How to Solve Quadratic Equations: Complete Step-by-Step Methods

A quadratic equation is a polynomial equation of the second degree, meaning it contains a term with a variable raised to the power of 2. The standard form is:

$$ax^2 + bx + c = 0$$

where $a$, $b$, and $c$ are constants, and $a \neq 0$. Solving a quadratic equation means finding the values of $x$ that make the equation true. These values are often called the roots or solutions. Here are the three primary methods to solve them.

Method 1: Factoring

Factoring involves rewriting the quadratic expression as a product of two linear factors. This method is fast but only works when the equation can be factored easily.

When to Use It: Best for simple quadratics where the roots are integers.

Step-by-Step Example: Solve $x^2 + 5x + 6 = 0$.

1. Find two numbers that multiply to $c$ (6) and add up to $b$ (5).

   • The pairs of numbers that multiply to 6 are (1, 6), (-1, -6), (2, 3), and (-2, -3).
   • The pair that adds up to 5 is (2, 3).

2. Rewrite the equation using these numbers. $(x + 2)(x + 3) = 0$

3. Set each factor to zero to find the roots.

   • If $x + 2 = 0$, then $x = -2$.
   • If $x + 3 = 0$, then $x = -3$.

Answer: The solutions are $x = -2$ and $x = -3$.

Method 2: The Quadratic Formula

The quadratic formula is a universal tool that can solve any quadratic equation. It might take longer than factoring, but it always works.
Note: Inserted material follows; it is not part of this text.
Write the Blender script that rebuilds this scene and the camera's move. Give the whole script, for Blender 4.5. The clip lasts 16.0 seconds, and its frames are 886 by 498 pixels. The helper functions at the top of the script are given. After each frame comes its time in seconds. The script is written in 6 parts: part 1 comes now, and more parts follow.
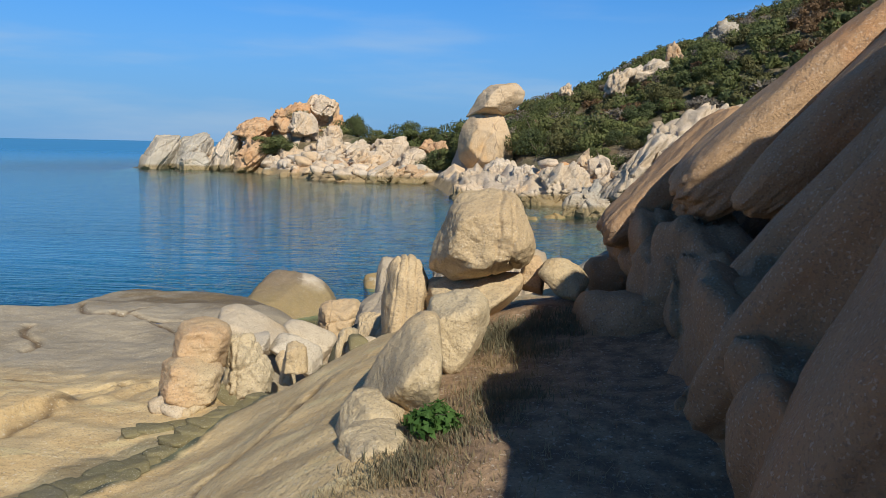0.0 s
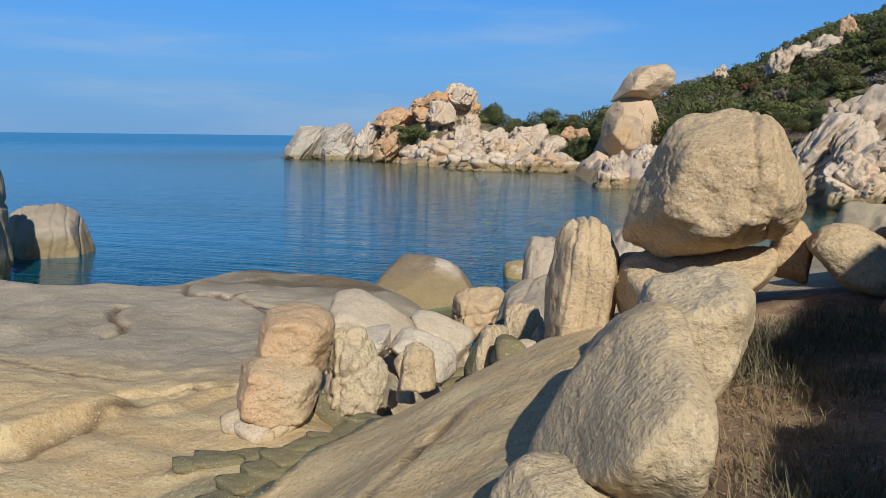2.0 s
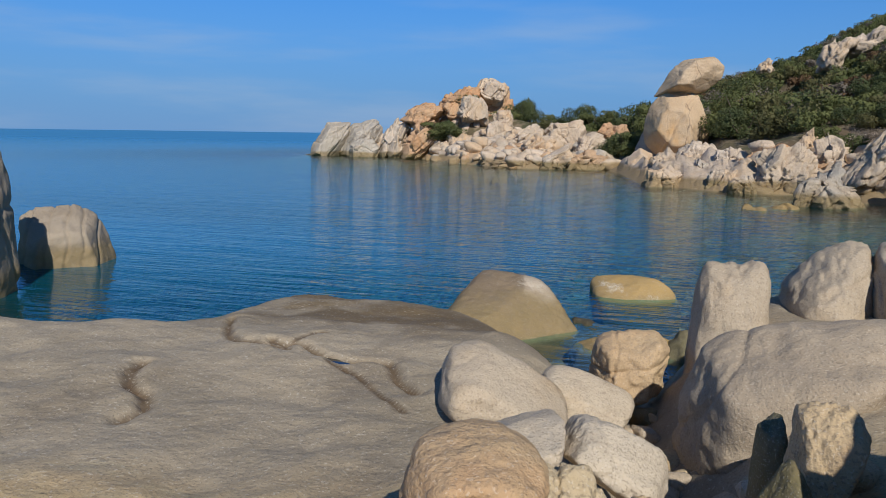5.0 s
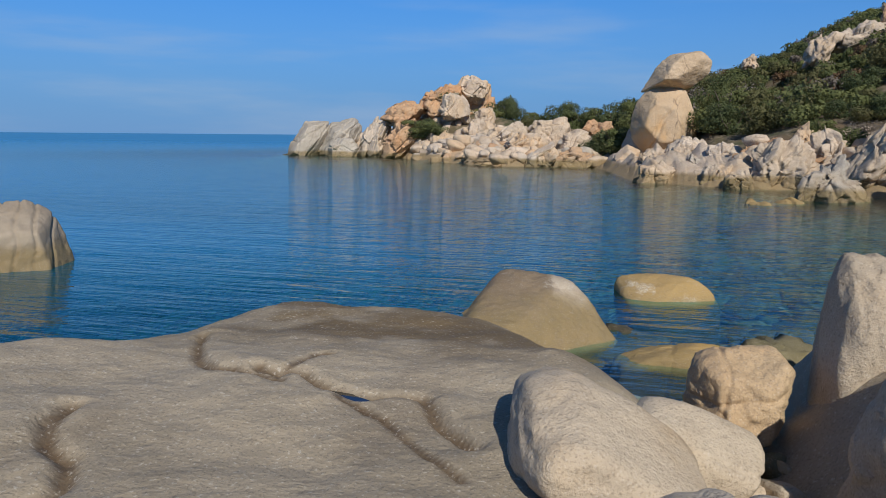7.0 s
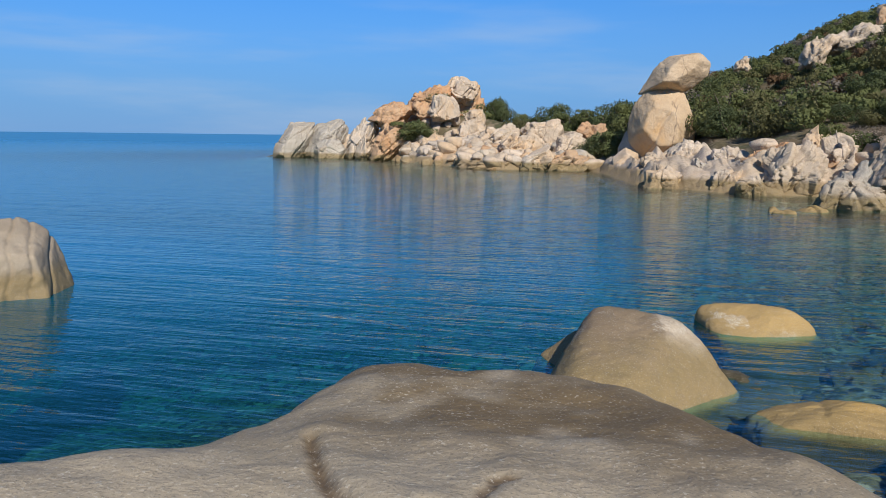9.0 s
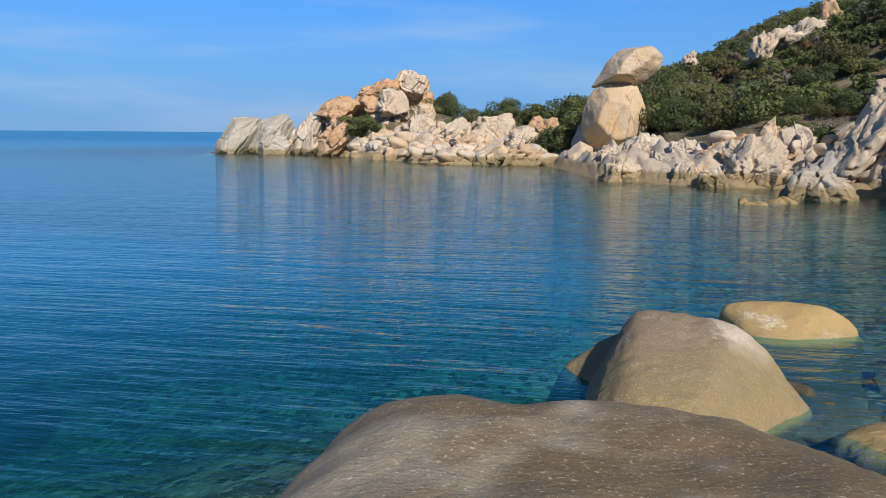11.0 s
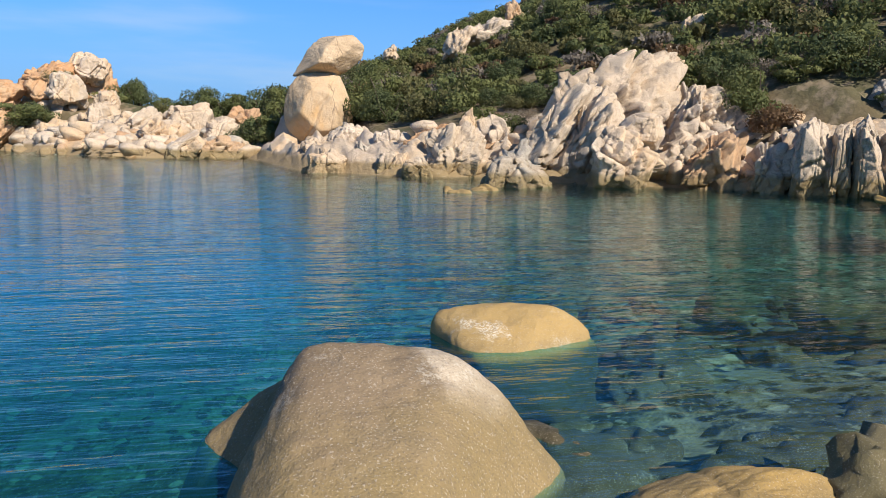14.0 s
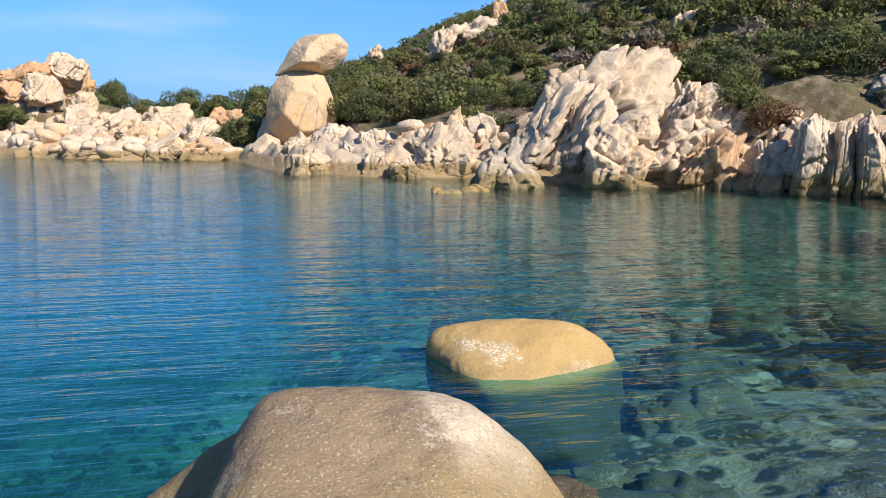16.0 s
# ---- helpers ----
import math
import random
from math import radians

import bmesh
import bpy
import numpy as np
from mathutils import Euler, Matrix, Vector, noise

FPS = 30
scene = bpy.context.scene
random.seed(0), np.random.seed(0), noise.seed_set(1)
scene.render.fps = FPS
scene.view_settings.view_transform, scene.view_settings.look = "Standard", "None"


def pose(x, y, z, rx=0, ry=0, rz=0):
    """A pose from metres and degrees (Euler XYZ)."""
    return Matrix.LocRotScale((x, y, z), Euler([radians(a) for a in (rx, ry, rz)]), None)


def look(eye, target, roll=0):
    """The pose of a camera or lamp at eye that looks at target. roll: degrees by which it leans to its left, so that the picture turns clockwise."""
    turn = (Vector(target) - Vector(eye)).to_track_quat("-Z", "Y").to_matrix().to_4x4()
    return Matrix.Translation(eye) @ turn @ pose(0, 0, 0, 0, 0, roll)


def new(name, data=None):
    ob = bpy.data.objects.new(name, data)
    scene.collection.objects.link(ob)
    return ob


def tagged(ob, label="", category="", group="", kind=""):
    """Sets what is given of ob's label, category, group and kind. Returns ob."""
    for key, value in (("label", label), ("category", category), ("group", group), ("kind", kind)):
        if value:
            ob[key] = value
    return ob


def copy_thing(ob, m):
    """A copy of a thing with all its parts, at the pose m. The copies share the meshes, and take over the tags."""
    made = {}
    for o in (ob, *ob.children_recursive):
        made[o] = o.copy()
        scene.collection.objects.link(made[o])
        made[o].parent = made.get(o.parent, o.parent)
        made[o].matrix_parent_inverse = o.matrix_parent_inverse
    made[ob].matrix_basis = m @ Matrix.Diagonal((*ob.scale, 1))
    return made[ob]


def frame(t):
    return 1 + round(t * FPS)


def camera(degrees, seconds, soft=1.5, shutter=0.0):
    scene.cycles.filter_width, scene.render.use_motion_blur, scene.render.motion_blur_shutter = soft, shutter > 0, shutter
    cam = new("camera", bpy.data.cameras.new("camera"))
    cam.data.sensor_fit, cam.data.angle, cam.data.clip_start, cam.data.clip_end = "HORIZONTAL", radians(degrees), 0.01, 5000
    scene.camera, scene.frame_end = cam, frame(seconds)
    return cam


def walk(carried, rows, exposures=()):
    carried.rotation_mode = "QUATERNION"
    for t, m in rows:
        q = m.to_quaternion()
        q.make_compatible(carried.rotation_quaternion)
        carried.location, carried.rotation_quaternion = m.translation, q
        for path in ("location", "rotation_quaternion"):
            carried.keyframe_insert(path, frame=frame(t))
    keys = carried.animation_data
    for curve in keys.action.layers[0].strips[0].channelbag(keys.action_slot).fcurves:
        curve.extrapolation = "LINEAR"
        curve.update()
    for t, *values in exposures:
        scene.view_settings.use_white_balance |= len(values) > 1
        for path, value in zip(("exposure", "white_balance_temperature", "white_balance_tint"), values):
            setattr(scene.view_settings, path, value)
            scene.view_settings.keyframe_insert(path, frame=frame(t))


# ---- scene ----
cam = camera(61.04, 16.0, 0.5)
PATH = [
    (0, (7.162, 6.711, 4.070), (6.990, 8.685, 3.798), 1.11),
    (0.5, (7.220, 7.354, 3.937), (6.969, 9.318, 3.652), 0.89),
    (1, (7.088, 8.014, 3.822), (6.738, 9.962, 3.530), 0.73),
    (1.5, (6.893, 8.548, 3.721), (6.453, 10.477, 3.428), 0.71),
    (2, (6.559, 9.076, 3.507), (6.036, 10.983, 3.211), 0.63),
    (2.5, (6.077, 9.625, 3.509), (5.517, 11.521, 3.210), 0.75),
    (3, (5.615, 10.091, 3.643), (5.024, 11.977, 3.339), 0.75),
    (3.5, (5.277, 10.472, 3.613), (4.687, 12.359, 3.309), 0.78),
    (4, (4.980, 10.880, 3.549), (4.392, 12.768, 3.245), 0.78),
    (6.5, (3.940, 12.829, 3.063), (3.402, 14.732, 2.763), 0.54),
    (7, (3.506, 13.375, 2.978), (2.984, 15.282, 2.679), 0.48),
    (7.5, (3.000, 13.838, 2.955), (2.480, 15.746, 2.655), 0.53),
    (8, (2.522, 14.259, 3.114), (2.017, 16.171, 2.812), 0.61),
    (8.5, (2.090, 14.540, 3.171), (1.609, 16.458, 2.872), 0.63),
    (11, (0.498, 16.262, 2.878), (0.175, 18.213, 2.574), 0.47),
    (11.5, (0.530, 17.016, 2.785), (0.338, 18.984, 2.484), 0.40),
    (12, (0.525, 17.712, 2.698), (0.412, 19.687, 2.398), 0.57),
    (12.5, (0.568, 18.084, 2.591), (0.524, 20.060, 2.289), 0.65),
    (13, (0.730, 18.587, 2.475), (0.816, 20.562, 2.171), 0.69),
    (13.5, (0.914, 19.067, 2.462), (1.159, 21.028, 2.156), 0.71),
    (14, (1.163, 19.611, 2.408), (1.581, 21.543, 2.104), 0.84),
    (14.5, (1.249, 20.042, 2.298), (1.799, 21.941, 1.995), 0.94),
    (15, (1.324, 20.468, 2.242), (1.930, 22.350, 1.938), 1.14),
    (15.5, (1.345, 20.846, 2.217), (1.954, 22.727, 1.916), 1.12),
    (16, (1.345, 20.990, 2.243), (1.799, 22.915, 1.945), 0.58),
]
walk(cam, [(t, look(eye, target, roll)) for t, eye, target, roll in PATH],
     [(0, 0.03, 6450, 6), (1.5, 0.0, 6300, 7), (2.5, -0.2, 6150, 9), (4.5, -0.27, 6100, 10), (7, -0.28, 6100, 10), (9, -0.05, 6150, 10),
      (11, 0.06, 6200, 10), (12.5, 0.18, 6450, 10), (14, 0.35, 6550, 11), (16, 0.55, 6600, 12)])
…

When to Use It: Always. Especially useful when the equation doesn't factor easily or has irrational or complex roots.

The Formula: $x = \frac{-b \pm \sqrt{b^2 - 4ac}}{2a}$

Step-by-Step Example: Solve $2x^2 - 8x + 3 = 0$.

1. Identify the coefficients $a$, $b$, and $c$.

   • $a = 2$
   • $b = -8$
   • $c = 3$

2. Substitute these values into the quadratic formula. $x = \frac{-(-8) \pm \sqrt{(-8)^2 - 4(2)(3)}}{2(2)}$

3. Simplify the expression. $x = \frac{8 \pm \sqrt{64 - 24}}{4}$ $x = \frac{8 \pm \sqrt{40}}{4}$ $x = \frac{8 \pm 2\sqrt{10}}{4}$

4. Simplify further to get the final roots. $x = \frac{4 \pm \sqrt{10}}{2}$

Answer: The solutions are $x = 2 + \frac{\sqrt{10}}{2}$ and $x = 2 - \frac{\sqrt{10}}{2}$.

Understanding the Discriminant

The part of the quadratic formula inside the square root, $b^2 - 4ac$, is called the discriminant. It tells you about the nature of the roots without fully solving the equation:

• If $b^2 - 4ac > 0$, there are two distinct real roots.
• If $b^2 - 4ac = 0$, there is exactly one real root (a "repeated" root).
• If $b^2 - 4ac < 0$, there are two complex roots (involving imaginary numbers).

Method 3: Completing the Square

Completing the square is a process that converts a quadratic equation into a "perfect square" trinomial, which is easy to solve. This method is also the basis for deriving the quadratic formula.

When to Use It: Useful for converting a quadratic to vertex form, $y = a(x-h)^2 + k$, and when the leading coefficient $a$ is 1 and the middle coefficient $b$ is an even number.

Step-by-Step Example: Solve $x^2 + 6x - 5 = 0$.

1. Move the constant term to the other side. $x^2 + 6x = 5$

2. Take half of the coefficient of $x$, square it, and add it to both sides.

   • Half of 6 is 3.
   • $3^2 = 9$. $x^2 + 6x + 9 = 5 + 9$

3. Factor the left side as a perfect square. $(x + 3)^2 = 14$

4. Take the square root of both sides. $x + 3 = \pm\sqrt{14}$

5. Solve for $x$. $x = -3 \pm\sqrt{14}$

Answer: The solutions are $x = -3 + \sqrt{14}$ and $x = -3 - \sqrt{14}$.

Which Method Should You Use?

• First, try factoring. It's the quickest method if it works.
• If factoring fails or looks difficult, use the quadratic formula. It's reliable and straightforward.
• Use completing the square when you need to find the vertex of a parabola or if your instructor requires it.

By mastering these three methods, you can confidently solve any quadratic equation you encounter.